Black Death
"God has left the building."
I can’t look at a puddle of mud without thinking of Black Death. I watched this film for the first time on a rainy Tuesday while trying to knit a scarf that ended up looking like a soggy dishrag, and honestly, that frayed, grey mess was the perfect accessory for the experience. Directed by Christopher Smith, this is a movie that you don't just watch; you sort of endure it, emerging on the other side feeling like you’ve been dragged through a 14th-century hedge backwards.
Released in 2010, Black Death arrived at a strange crossroads in cinema. We were moving away from the polished, epic sweep of the Lord of the Rings era and entering a period of "grimdark" realism.

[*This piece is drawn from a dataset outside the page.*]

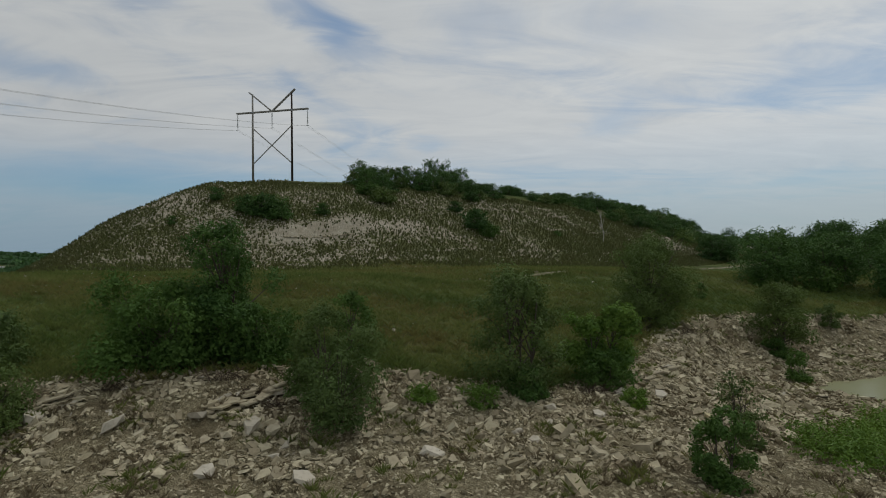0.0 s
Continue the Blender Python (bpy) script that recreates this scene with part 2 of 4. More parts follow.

While big studios were busy airbrushing their medieval fantasies, Smith—the guy who gave us the brilliant, looping slasher Triangle—decided to go the other way. He went for the grime. He went for the smell. You can practically smell the wet wool and the rotting livestock through the screen.
Mire, Misery, and the Middle Ages
The setup is deceptively simple. It’s 1348, and the bubonic plague is treating Europe like an all-you-can-eat buffet. Eddie Redmayne plays Osmund, a young monk who is hopelessly in love with a girl named Averill (Kimberley Nixon). To escape the monastery and find her, he joins a group of fundamentalist knights led by Ulric, played by a gruff, weary Sean Bean. Their mission is a holy hit-job: rumors say a remote village remains untouched by the plague because a necromancer there is bringing the dead back to life.
What I love about this era of filmmaking is how it handled the transition from practical effects to digital. While 2010 gave us some truly questionable CGI in big-budget films, Black Death leans heavily on the physical. The gore is wet and heavy, the armor looks like it weighs eighty pounds, and Sean Bean’s haircut looks like it was managed by a very stressed sheep. It’s that post-9/11 cynicism applied to history; there’s no glory here, just survival and the terrifying things people do when they think God has stopped answering their prayers.
A Trio of Icons Before They Were Icons
Looking back at the cast is a trip. This was "Before They Were Famous" for several heavy hitters. You have a pre-Oscar Eddie Redmayne doing what he does best: looking perpetually worried and vaguely damp. Then there’s Carice van Houten as Langiva, the leader of the mysterious village. If you only know her as Melisandre from Game of Thrones, you’ll see the seeds of that performance here, but stripped of the high-fantasy gloss. She is chillingly grounded.
Then, of course, there is Sean Bean. By 2010, the "Sean Bean always dies" meme was already in full swing, and Black Death plays with that expectation beautifully. Ulric is a man so blinded by his faith that he’s arguably more dangerous than the plague he’s running from. John Lynch and Tim McInnerny round out a supporting cast that makes every scene feel lived-in and dangerous. There’s a specific kind of British character actor who just looks like they were born to stand in a cold forest and scream about heresy, and this movie has all of them.
The Horror of Human Certainty
Is it a horror movie? Yes, but not in the way you’d expect. There are no jump scares or CGI monsters lurking in the woods. The horror is purely atmospheric and psychological. It’s about the terrifying vacuum left behind when society collapses. The film expertly balances the supernatural with the mundane—are these people actually raising the dead, or is it just the fever dreams of a desperate population?
The movie treats the Black Plague like a slasher villain that you can’t outrun or stab. That sense of impending doom is where the "Modern Cinema" era thrived, reflecting a global anxiety that felt very real in the late 2000s. It’s a movie about the "other"—the fear of people who don't believe what you believe. When the group finally reaches the village, the shift from a road-trip thriller to a cult-horror nightmare is handled with surgical precision.
This film was a total ghost at the box office, earning less than $400,000. It vanished almost immediately, likely because it was too bleak for the general public and too "historical" for the horror crowd. But in the years since, it has become a staple for those who like their history served with a side of existential dread. It’s a "DVD era" classic—one of those movies you’d find in a bargain bin, take home on a whim, and then find yourself thinking about for three weeks.
Black Death is a beautifully shot, relentlessly grim exploration of what happens when faith turns into a weapon. It doesn't offer easy answers or a feel-good ending, but it does offer a masterclass in atmosphere and a reminder that humans are often much scarier than any supernatural entity. If you’re in the mood for something that makes you appreciate your modern plumbing and lack of religious inquisitions, give it a spin. Just maybe don't eat any pepperoni pizza while you're watching the bubonic boil scenes.